— Task prompt —
Output the material word for word. Leave each picture out.

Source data
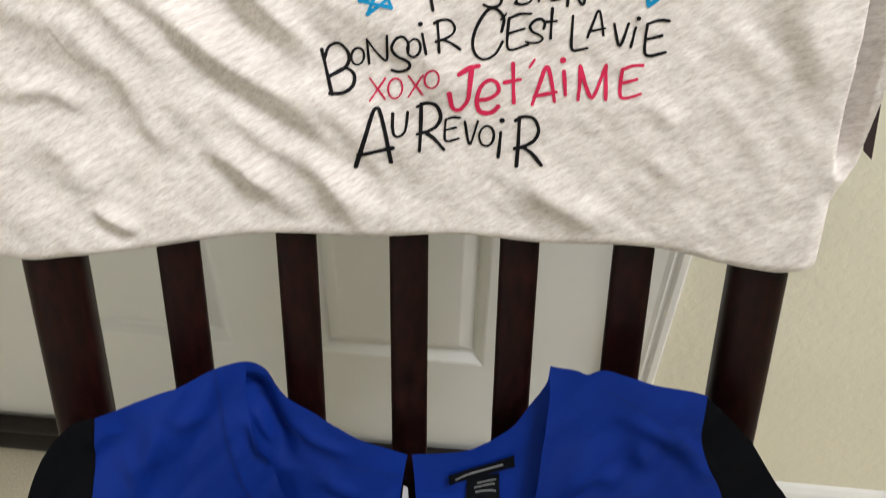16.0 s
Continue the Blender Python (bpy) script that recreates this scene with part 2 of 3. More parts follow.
# door casing: outer bead, groove, sloping inner face
CASING = [(0, 0), (0, 0.010), (0.003, 0.0115), (0.020, 0.014), (0.025, 0.0165), (0.028, 0.0125), (0.031, 0.0125), (0.034, 0.018), (0.040, 0.018), (0.043, 0.015), (0.043, 0)]
door_trim = tagged(new("trim_door_casing"), "white painted moulded door casing", "trim", kind="structure")
UP = Matrix(((1, 0, 0, 0), (0, -1, 0, 0), (0, 0, 1, 0), (0, 0, 0, 1)))
profile_strip("casing_side", CASING, Matrix.Translation((DOOR_X1 + 0.012, WALL_Y, 0)) @ UP, DOOR_H + 0.08, TRIM, door_trim)
profile_strip("casing_side", CASING, Matrix.Translation((DOOR_X0 - 0.012, WALL_Y, 0)) @ Matrix.Diagonal((-1, -1, 1, 1)), DOOR_H + 0.08, TRIM, door_trim)
part("casing_head", box(DOOR_X0 - 0.012, DOOR_X1 + 0.012, WALL_Y - 0.017, WALL_Y, DOOR_H + 0.012, DOOR_H + 0.08, 0.003), TRIM, door_trim)
for side, x0, x1 in (("right", DOOR_X1 + 0.003, DOOR_X1 + 0.012), ("left", DOOR_X0 - 0.012, DOOR_X0 - 0.003)):
    part("jamb", box(x0, x1, WALL_Y - 0.002, WALL_Y + 0.11, 0, DOOR_H), TRIM, door_trim)
part("jamb_head", box(DOOR_X0 - 0.012, DOOR_X1 + 0.012, WALL_Y - 0.002, WALL_Y + 0.11, DOOR_H + 0.003, DOOR_H + 0.012), TRIM, door_trim)

BASE = [(0, 0), (0, 0.012), (0.076, 0.012), (0.084, 0.009), (0.091, 0.004), (0.095, 0)]
for name, x0, x1 in (("baseboard_1", DOOR_X1 + 0.055, ROOM_X1), ("baseboard_2", ROOM_X0, DOOR_X0 - 0.055)):
    m = Matrix.Translation((x0, WALL_Y, 0)) @ Matrix(((0, 0, 1, 0), (0, -1, 0, 0), (1, 0, 0, 0), (0, 0, 0, 1)))
    tagged(profile_strip(name, BASE, m, x1 - x0, TRIM, None), "white painted baseboard with rounded top", "baseboard", kind="structure")

# six-panel door: the slab's face is cut round the panels, which are moulded hollows with a raised field
door = tagged(new("door_1"), "closed white six-panel interior door", "door", kind="structure")
PANEL, MULL, PB = 0.208, 0.106, 0.262
xs = [DOOR_X0, PANEL_R - 2 * PANEL - MULL, PANEL_R - PANEL - MULL, PANEL_R - PANEL, PANEL_R, DOOR_X1]
zs = [0.045, PB, PB + 0.56, PB + 0.67, PB + 1.27, PB + 1.38, PB + 1.63, DOOR_H]
verts, faces = [], []


def quad(a, b, c, d):
    i = len(verts)
    verts.extend((a, b, c, d))
    faces.append((i, i + 1, i + 2, i + 3))


RINGS = [(0, 0), (0.003, 0.001), (0.011, 0.0110), (0.013, 0.0125), (0.016, 0.0125), (0.031, 0.0040), (0.033, 0.0035)]
for i in range(5):
    for j in range(7):
        x0, x1, z0, z1 = xs[i], xs[i + 1], zs[j], zs[j + 1]
        if i in (1, 3) and j in (1, 3, 5):
            for (a, da), (b, db) in zip(RINGS, RINGS[1:]):
                o = [(x0 + a, z0 + a), (x1 - a, z0 + a), (x1 - a, z1 - a), (x0 + a, z1 - a)]
                n = [(x0 + b, z0 + b), (x1 - b, z0 + b), (x1 - b, z1 - b), (x0 + b, z1 - b)]
                for k in range(4):
                    l = (k + 1) % 4
                    quad((o[k][0], DOOR_Y + da, o[k][1]), (o[l][0], DOOR_Y + da, o[l][1]), (n[l][0], DOOR_Y + db, n[l][1]), (n[k][0], DOOR_Y + db, n[k][1]))
            b, db = RINGS[-1]
            quad((x0 + b, DOOR_Y + db, z0 + b), (x1 - b, DOOR_Y + db, z0 + b), (x1 - b, DOOR_Y + db, z1 - b), (x0 + b, DOOR_Y + db, z1 - b))
        else:
            quad((x0, DOOR_Y, z0), (x1, DOOR_Y, z0), (x1, DOOR_Y, z1), (x0, DOOR_Y, z1))
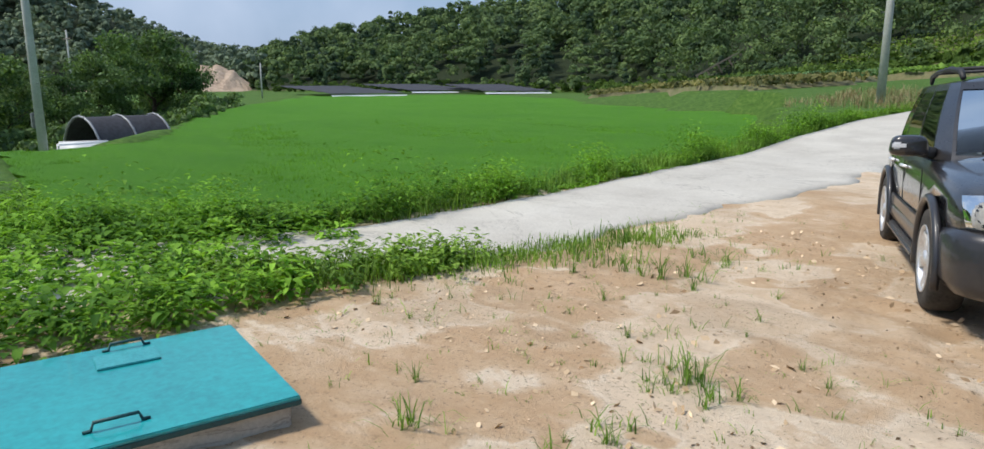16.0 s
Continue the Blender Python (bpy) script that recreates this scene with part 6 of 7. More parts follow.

— Response —
16.0 s
Continue the Blender Python (bpy) script that recreates this scene with part 2 of 3. More parts follow.
# door casing: outer bead, groove, sloping inner face
CASING = [(0, 0), (0, 0.010), (0.003, 0.0115), (0.020, 0.014), (0.025, 0.0165), (0.028, 0.0125), (0.031, 0.0125), (0.034, 0.018), (0.040, 0.018), (0.043, 0.015), (0.043, 0)]
door_trim = tagged(new("trim_door_casing"), "white painted moulded door casing", "trim", kind="structure")
UP = Matrix(((1, 0, 0, 0), (0, -1, 0, 0), (0, 0, 1, 0), (0, 0, 0, 1)))
profile_strip("casing_side", CASING, Matrix.Translation((DOOR_X1 + 0.012, WALL_Y, 0)) @ UP, DOOR_H + 0.08, TRIM, door_trim)
profile_strip("casing_side", CASING, Matrix.Translation((DOOR_X0 - 0.012, WALL_Y, 0)) @ Matrix.Diagonal((-1, -1, 1, 1)), DOOR_H + 0.08, TRIM, door_trim)
part("casing_head", box(DOOR_X0 - 0.012, DOOR_X1 + 0.012, WALL_Y - 0.017, WALL_Y, DOOR_H + 0.012, DOOR_H + 0.08, 0.003), TRIM, door_trim)
for side, x0, x1 in (("right", DOOR_X1 + 0.003, DOOR_X1 + 0.012), ("left", DOOR_X0 - 0.012, DOOR_X0 - 0.003)):
    part("jamb", box(x0, x1, WALL_Y - 0.002, WALL_Y + 0.11, 0, DOOR_H), TRIM, door_trim)
part("jamb_head", box(DOOR_X0 - 0.012, DOOR_X1 + 0.012, WALL_Y - 0.002, WALL_Y + 0.11, DOOR_H + 0.003, DOOR_H + 0.012), TRIM, door_trim)

BASE = [(0, 0), (0, 0.012), (0.076, 0.012), (0.084, 0.009), (0.091, 0.004), (0.095, 0)]
for name, x0, x1 in (("baseboard_1", DOOR_X1 + 0.055, ROOM_X1), ("baseboard_2", ROOM_X0, DOOR_X0 - 0.055)):
    m = Matrix.Translation((x0, WALL_Y, 0)) @ Matrix(((0, 0, 1, 0), (0, -1, 0, 0), (1, 0, 0, 0), (0, 0, 0, 1)))
    tagged(profile_strip(name, BASE, m, x1 - x0, TRIM, None), "white painted baseboard with rounded top", "baseboard", kind="structure")

# six-panel door: the slab's face is cut round the panels, which are moulded hollows with a raised field
door = tagged(new("door_1"), "closed white six-panel interior door", "door", kind="structure")
PANEL, MULL, PB = 0.208, 0.106, 0.262
xs = [DOOR_X0, PANEL_R - 2 * PANEL - MULL, PANEL_R - PANEL - MULL, PANEL_R - PANEL, PANEL_R, DOOR_X1]
zs = [0.045, PB, PB + 0.56, PB + 0.67, PB + 1.27, PB + 1.38, PB + 1.63, DOOR_H]
verts, faces = [], []


def quad(a, b, c, d):
    i = len(verts)
    verts.extend((a, b, c, d))
    faces.append((i, i + 1, i + 2, i + 3))


RINGS = [(0, 0), (0.003, 0.001), (0.011, 0.0110), (0.013, 0.0125), (0.016, 0.0125), (0.031, 0.0040), (0.033, 0.0035)]
for i in range(5):
    for j in range(7):
        x0, x1, z0, z1 = xs[i], xs[i + 1], zs[j], zs[j + 1]
        if i in (1, 3) and j in (1, 3, 5):
            for (a, da), (b, db) in zip(RINGS, RINGS[1:]):
                o = [(x0 + a, z0 + a), (x1 - a, z0 + a), (x1 - a, z1 - a), (x0 + a, z1 - a)]
                n = [(x0 + b, z0 + b), (x1 - b, z0 + b), (x1 - b, z1 - b), (x0 + b, z1 - b)]
                for k in range(4):
                    l = (k + 1) % 4
                    quad((o[k][0], DOOR_Y + da, o[k][1]), (o[l][0], DOOR_Y + da, o[l][1]), (n[l][0], DOOR_Y + db, n[l][1]), (n[k][0], DOOR_Y + db, n[k][1]))
            b, db = RINGS[-1]
            quad((x0 + b, DOOR_Y + db, z0 + b), (x1 - b, DOOR_Y + db, z0 + b), (x1 - b, DOOR_Y + db, z1 - b), (x0 + b, DOOR_Y + db, z1 - b))
        else:
            quad((x0, DOOR_Y, z0), (x1, DOOR_Y, z0), (x1, DOOR_Y, z1), (x0, DOOR_Y, z1))
16.0 s
Continue the Blender Python (bpy) script that recreates this scene with part 6 of 7. More parts follow.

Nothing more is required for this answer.